I ducked into the Seventh Veil, too, that Sunset Strip landmark immortalized in Motley Crue’s “Girls, Girls, Girls.” The song’s video was all neon and glamour, a big party starring half naked women. The reality was dark and rundown. Three men sat at what looked like a raised sandbox the size of a large table. They leaned on a red, wooden counter that separated them from the little pit. A nude woman about my age lounged on her back on the small dance floor inside the pit, chewing gum and rocking her knees open and closed.
“Come on, fellas, if it’s looking good then put it on the wood,” the DJ said. Nobody moved.
“Tip, you fuckers, or I’m just going to sit here,” the naked lady said. Nobody moved. She clamped her knees together and chewed her gum. The whole thing was depressing. I didn’t even get a mulligan on the “iron horse” question from my previous encounter.

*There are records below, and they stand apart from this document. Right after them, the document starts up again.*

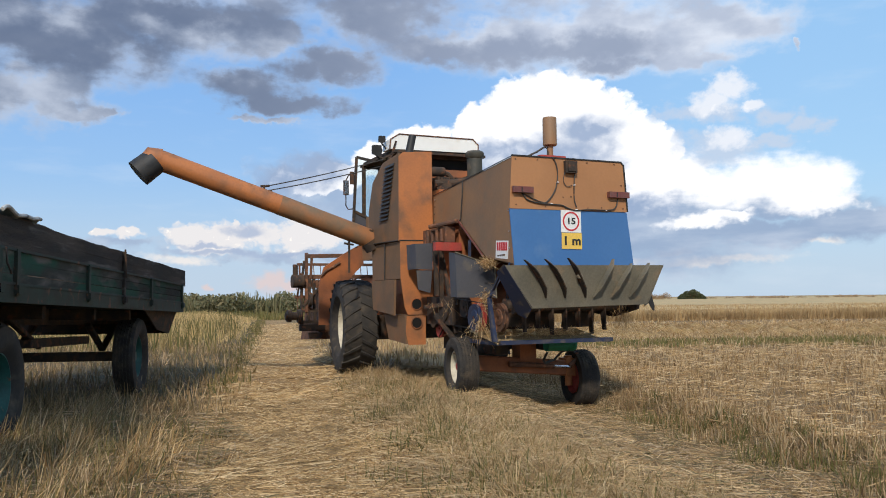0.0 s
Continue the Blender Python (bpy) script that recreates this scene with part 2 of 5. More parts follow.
# ---- materials ----
def material(name, colour, second, rough=0.6, metal=0.0, scale=6.0, fine=60.0, bump=0.15, lo=0.42, hi=0.62, third=None, third_at=(0.6, 0.7), spread=0.0, island=False, tone_range=0.28, grain_scale=(1, 1, 1)):
    """Two tones mixed by a broad noise, an optional third in patches, fine grain in tone and relief. spread: tone from piece to piece."""
    m = bpy.data.materials.new(name)
    m.use_nodes = True
    n, l = m.node_tree.nodes, m.node_tree.links
    b = n["Principled BSDF"]
    tc = n.new("ShaderNodeTexCoord")

    def noise_node(s, d, off=0):
        t = n.new("ShaderNodeTexNoise")
        t.inputs["Scale"].default_value, t.inputs["Detail"].default_value = s, d
        mp = n.new("ShaderNodeMapping")
        mp.inputs["Location"].default_value = (off, off * 1.7, -off)
        mp.inputs["Scale"].default_value = grain_scale
        l.new(tc.outputs["Object"], mp.inputs[0])
        l.new(mp.outputs[0], t.inputs["Vector"])
        return t.outputs["Fac"]

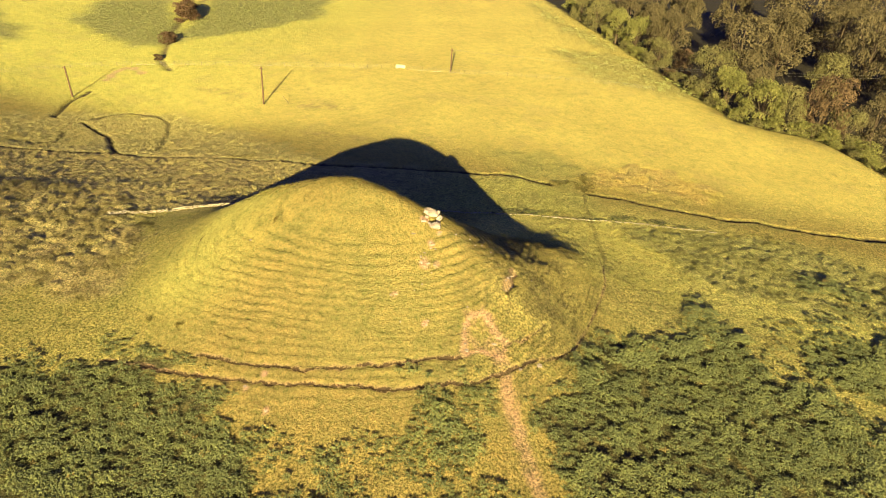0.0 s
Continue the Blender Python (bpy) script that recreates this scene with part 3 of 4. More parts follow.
def blades(name, x, y, count, tall, wide, lean, label, category, fresh=1.0, cluster=0.12, mottle=0.72):
    """Tufts of pointed blades, one triangle each."""
    n = len(x)
    thick = waves(x, y, 0.42, 81) * 0.6 + waves(x, y, 1.1, 82) * 0.4
    c = turf_colour(x, y) * fresh * (0.98 + mottle * (thick - 0.5))[:, None]
    tall = tall * (0.5 + thick)
    x, y, c, tall = np.repeat(x, count), np.repeat(y, count), np.repeat(c, count, 0), np.repeat(np.broadcast_to(tall, n), count)
    k = len(x)
    turn, spread = rng.uniform(0, 2 * np.pi, k), rng.uniform(0, 1, k)
    x, y = x + np.cos(turn) * spread * cluster, y + np.sin(turn) * spread * cluster
    z = relief(x, y) - 0.03
    h = tall * rng.uniform(0.55, 1.25, k)
    w = wide * rng.uniform(0.6, 1.4, k)
    face = turn + np.pi / 2 + rng.uniform(-1.1, 1.1, k)
    sx, sy = np.cos(face) * w / 2, np.sin(face) * w / 2
    out = lean * rng.uniform(0.3, 1.3, k) * h
    base = np.stack([x, y, z], 1)
    side = np.stack([sx, sy, np.zeros(k)], 1)
    tip = base + np.stack([np.cos(turn) * out, np.sin(turn) * out, h], 1)
    verts = np.stack([base - side, base + side, tip], 1).reshape(-1, 3)
    col = np.repeat(c * rng.uniform(0.85, 1.18, (k, 1)), 3, 0)
    ob = new(name, mesh_of(name, verts, np.arange(3 * k).reshape(k, 3), BLADES, col, flat=True))
    return tagged(ob, label, category, kind="stuff")


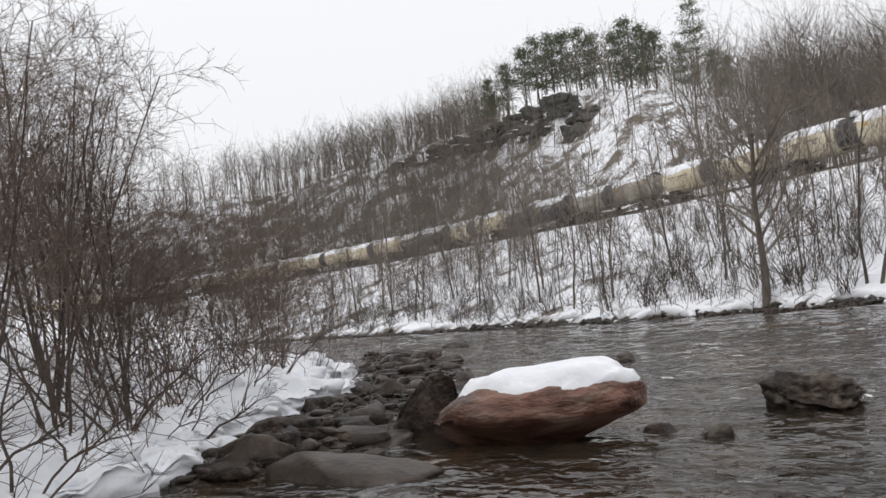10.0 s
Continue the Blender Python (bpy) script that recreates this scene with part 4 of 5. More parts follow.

Even the corner newspaper machines oozed sex. Right next to the Los Angeles Times and LA Weekly stood the racks for the LA Xpress, kind of a pre-internet Craigslist for hookers and escorts. The photos all had stars or bars across the naughty bits, but anything for a cheap thrill.
I was lonely, even if the math didn’t make sense: three million fellow Angelenos; a dozen record store coworkers; a couple of friends; and one (1) true love in my bed each night. But she wasn’t. She was a million miles away, and I was lonely.
“James, this is Theresa. It’s her first day,” my boss said. “Show her around the store.”
“Hi,” Theresa said, and when she smiled my ability to reason lodged in her dimples.
Record store coworker #13. Always a lucky number.